I’m having a very similar problem with Alexa - it’s as though it’s looking in the wrong place - I’m in the UK in case it makes any difference.

The only inconvenience I faced last night was trying to access SmartThings from my Harmony remote and change a device for a new activity. My automations continued to work just fine.

1 Like

How would a (another) post-mortem increase your trust? Should it?

Have you read the existing (few) post-mortems already in the forum, including by the CEO and CTO and other high level operations management?

I’m sure absolutely everything they said was, is, and will be entirely sincere. But words are cheap. Trust cannot be bought - it must be earned.

4 Likes

No, I haven’t read any of the existing ones.

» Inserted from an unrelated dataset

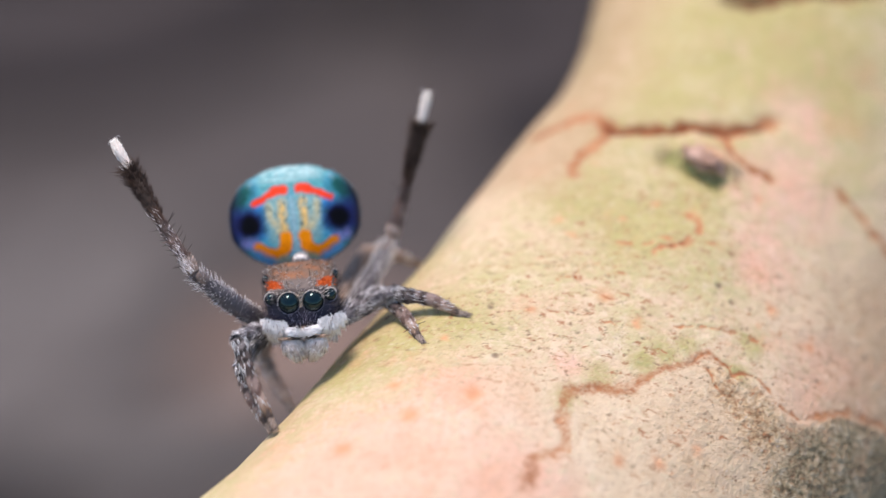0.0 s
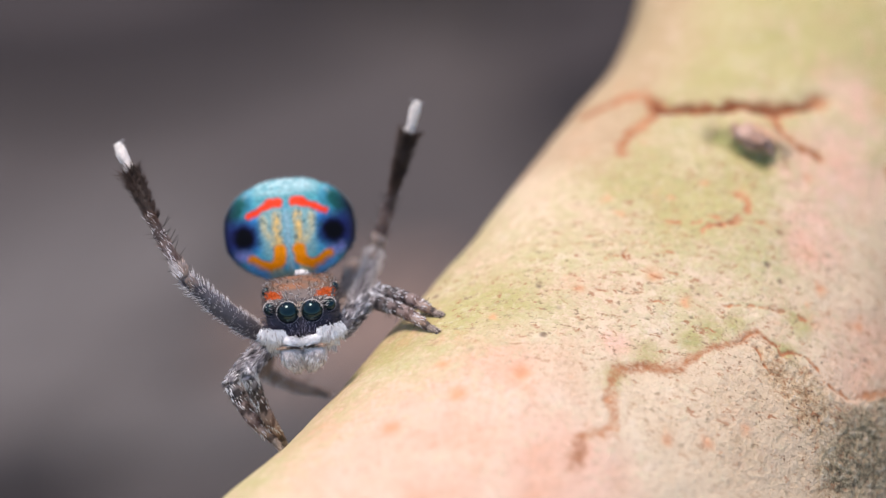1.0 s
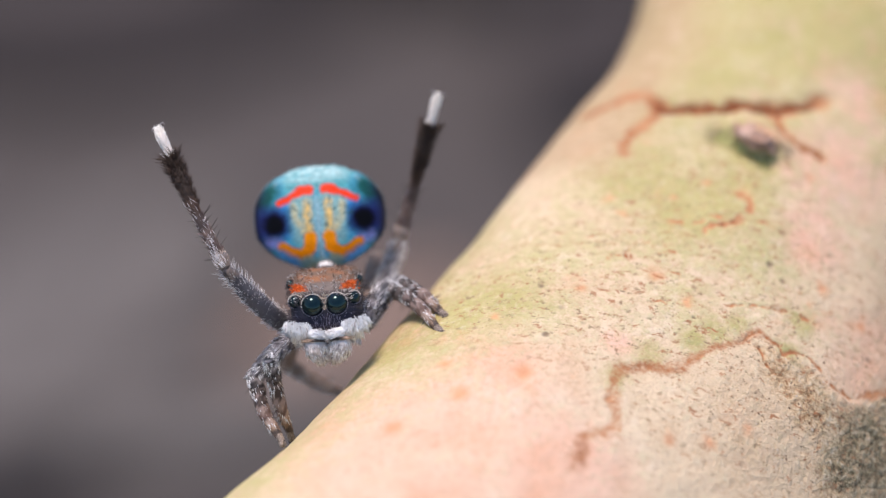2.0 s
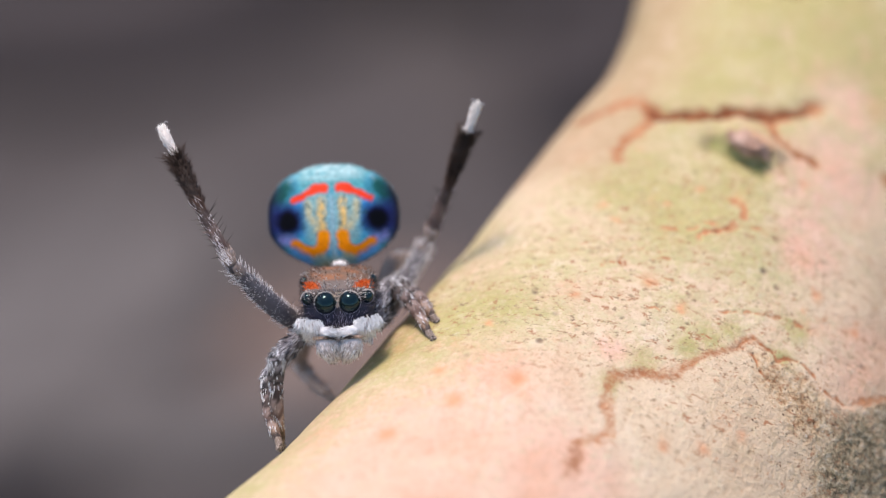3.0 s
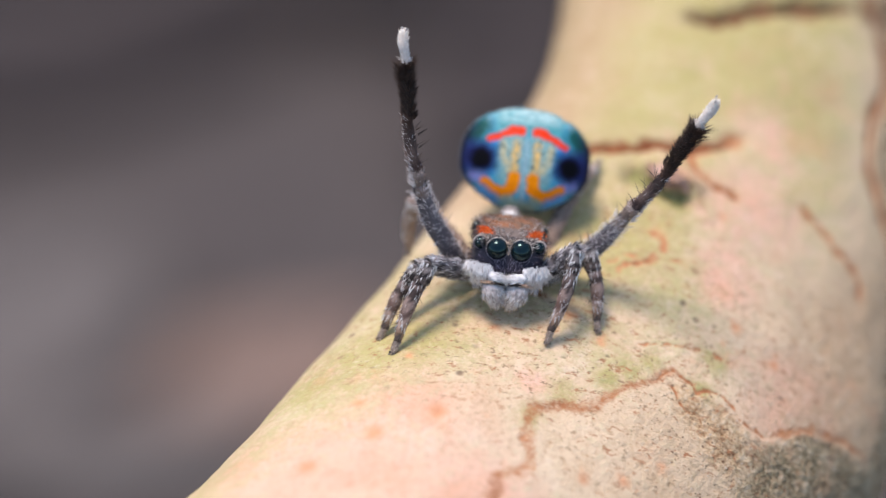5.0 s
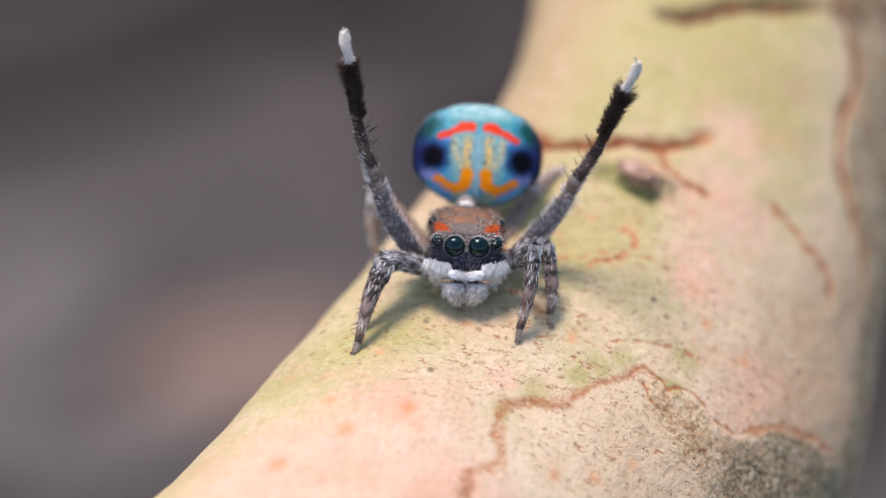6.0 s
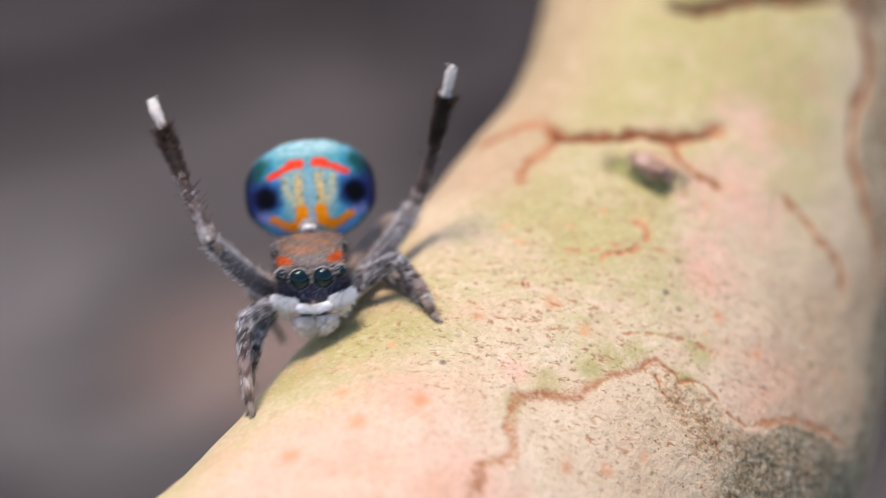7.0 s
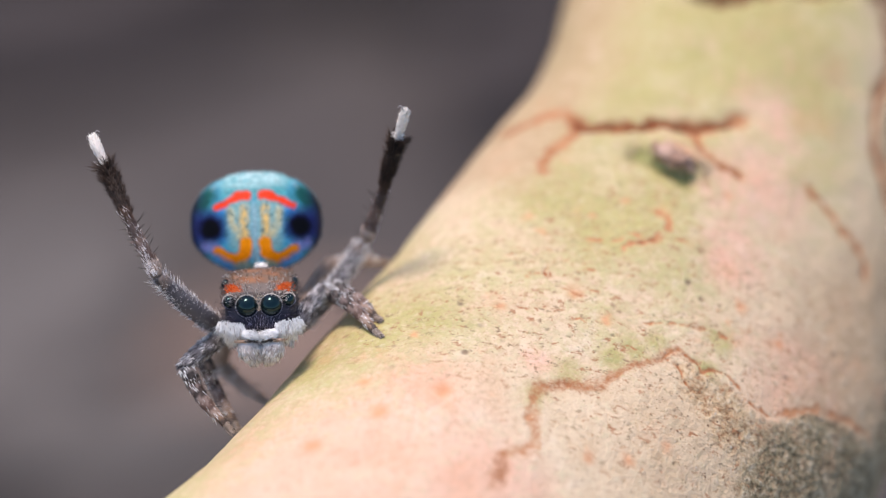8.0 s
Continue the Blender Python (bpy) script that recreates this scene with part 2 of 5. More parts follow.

Didn’t know they existed but I’m pretty new to this.

I would have an increased trust If there was a detailed explanation of what happened along with a detailed list of actions that are being taken to prevent it from happening again.

Statements like “we’re working diligently to improve” or “we apologize” don’t cut it.

Here you go: A convenient history of (some) post-incident announcements: Profile - alex - SmartThings Community


(And yup… It’s time for me to stop trolling. :zipper_mouth_face: :speak_no_evil: I seriously just enjoy the laugh; and hope no one takes it personally, including and especially the diligent SmartThings staff. The product is and continues to be amazing and groundbreaking. I just don’t want community folks to expect explanations for the glitches. It’s the wrong thing to expect.).

1 Like

Sounds like either a fragile architecture or a fragile development process, or both.

Just from what I’ve seen over the last year, I believe that there is either NO or very little Change Management process in place and that the developers / engineers are shooting from the hip and implementing things the cowboy way and just shooting things up (based on demand from higher ups). My bet is that they don’t have a true Development to UAT to Production environment / process in place, otherwise they would have a base set of customers testing (true beta - not production beta) in UAT prior to changes being rolled into Production. At least this is how it appears to me as a customer and an issue with 2 out of 3 changes that go in.

Not sure I’d label what’s been happening as “glitches”

1 Like

I’m just providing the data point that as a customer, this is what I would appreciate, if the alternative is a black box of random outages. If you feel differently, that’s fine.

1 Like

In case anyone is having the same problem, I was able to discover the devices by using alexa.amazon.com instead of the app

1 Like

What was the problem?

Would be helpful if you quoted yourself from some earlier post, hundreds of posts up so that people could identify what issue you were experiencing to have to use the web versus the app to discover devices.